Four days after British racing was placed on lockdown after the first three of an initial six horses tested positive for equine influenza, a further four positive tests have been returned from the yard of trainer Simon Crisford in Newmarket.
The first six positives all came from the yard of National Hunt trainer Donald McCain last Wednesday and Friday, and sweeping tests of horses across 174 yards, resulting in “several thousand” samples in the interim had returned no new positives until Sunday evening, when four vaccinated horses in Crisford’s yard were identified as positive.
The British Horseracing Authority had earlier on Sunday said it would announce on Monday whether racing could resume on Wednesday-the earliest possible date outlined the week prior. That now looks entirely unlikely.
Among those speaking out about the effect of the racing shutdown was jockeys’ valet Chris Maude.

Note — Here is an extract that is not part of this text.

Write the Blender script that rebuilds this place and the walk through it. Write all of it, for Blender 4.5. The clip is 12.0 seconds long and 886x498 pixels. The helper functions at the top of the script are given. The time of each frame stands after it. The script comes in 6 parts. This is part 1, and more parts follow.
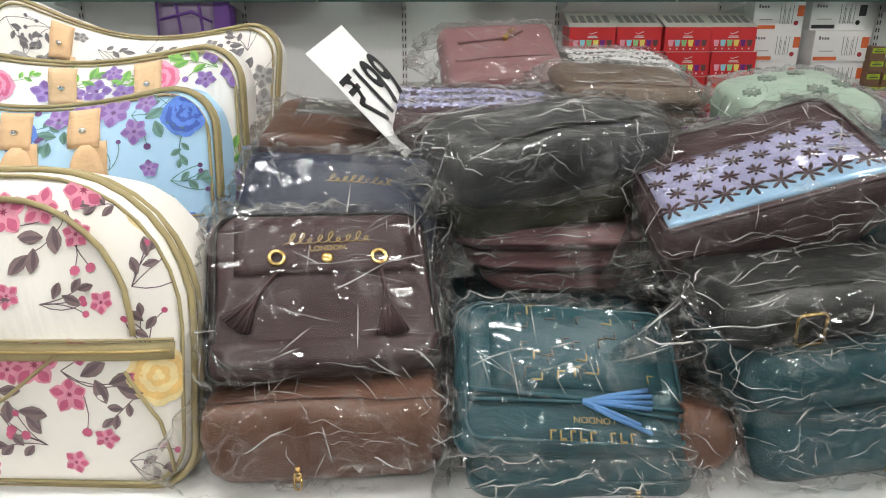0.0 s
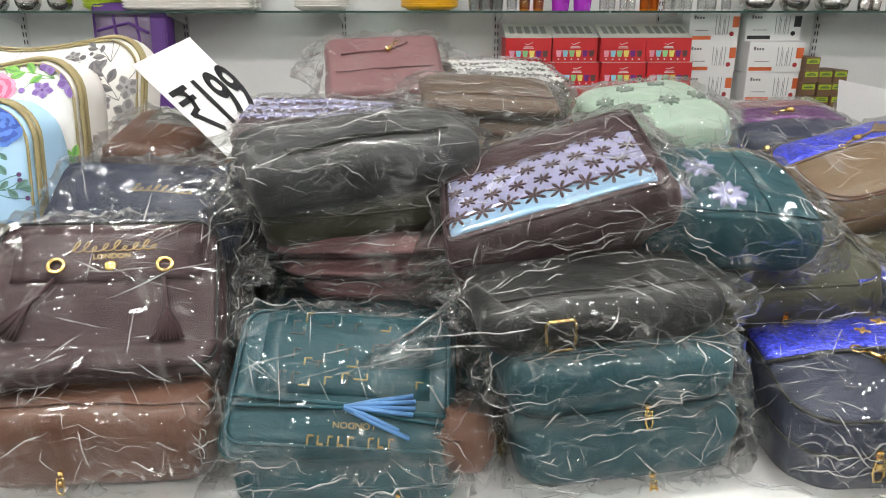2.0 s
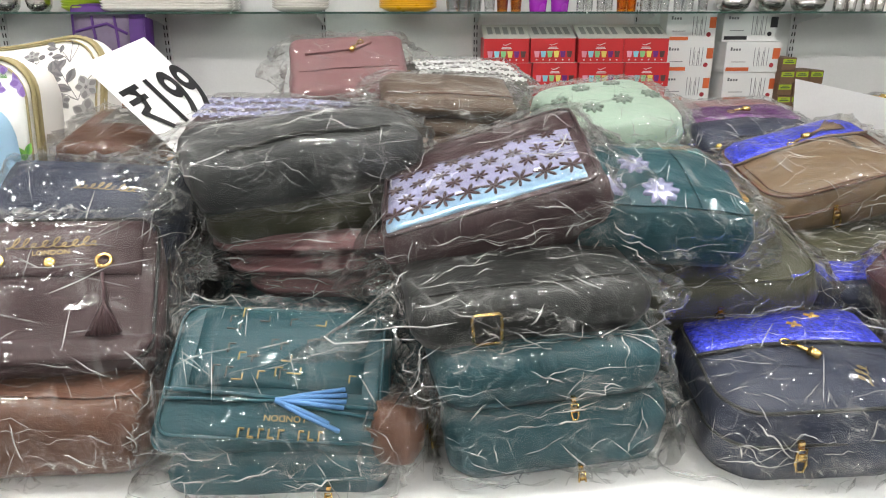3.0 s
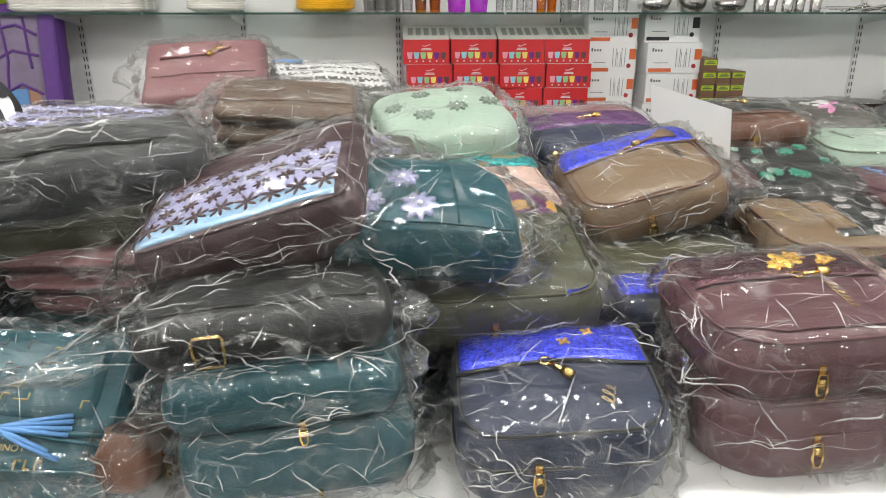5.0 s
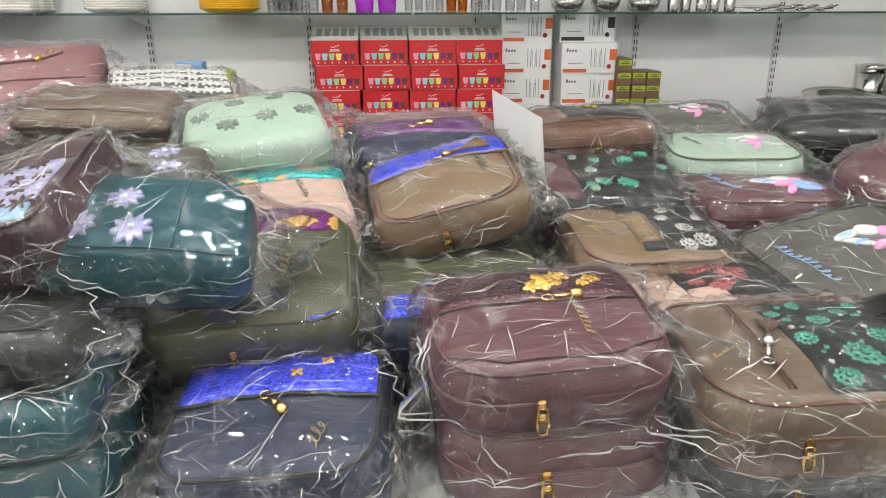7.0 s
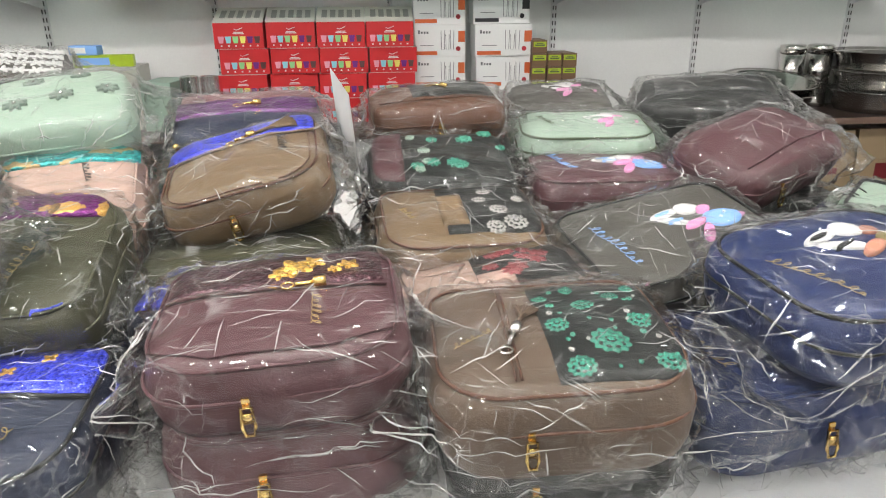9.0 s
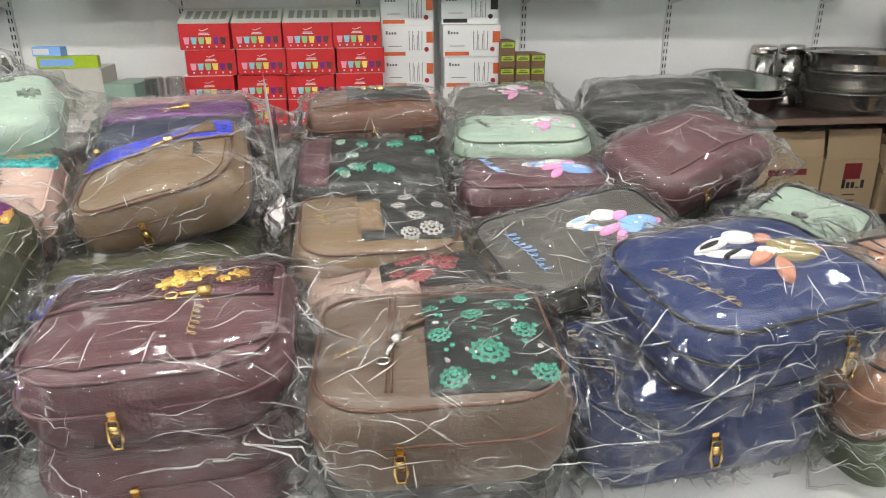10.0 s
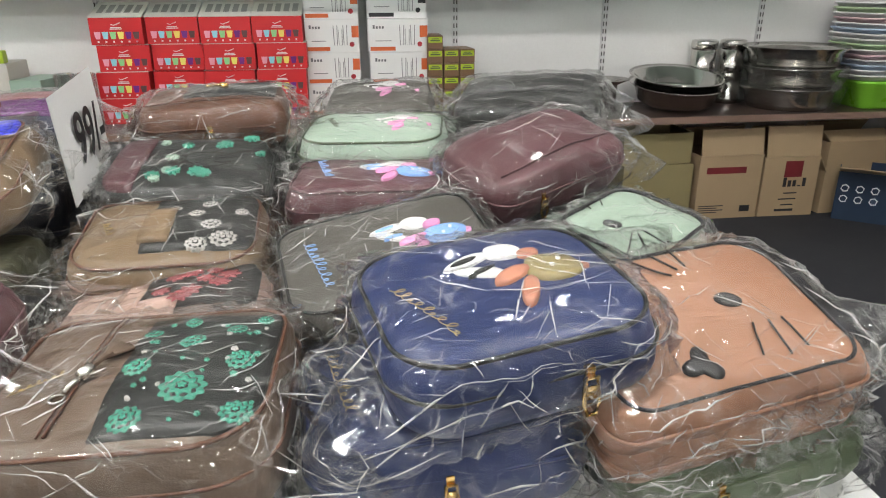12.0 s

“It’s obviously not great because I have five full-time employees,” the former jockey said. “I’ve been saying it’s a bit like bad weather–when you are off five or six days you do catch up. All those horses that were going to run then run somewhere else, but any longer than a week and we’ll be in serious trouble. I’m paying wages out, but I’m getting nothing in.
“You always expect a few days of bad weather at this time of year, but if it gets beyond a week it’s not physically possible for the British Horseracing Authority to put on all the extra meetings.
Jockeys’ agent Chris Broad said, “There are lots of people affected, not many jump jockeys have a retainer so it will soon start affecting them. It does no good people like me speculating when we think we might get going again; I’m not a foot solider doing the tests. Lots of people are worse off than me. Look at the transport companies, they’ve got staff to pay but they aren’t turning any wheels over.”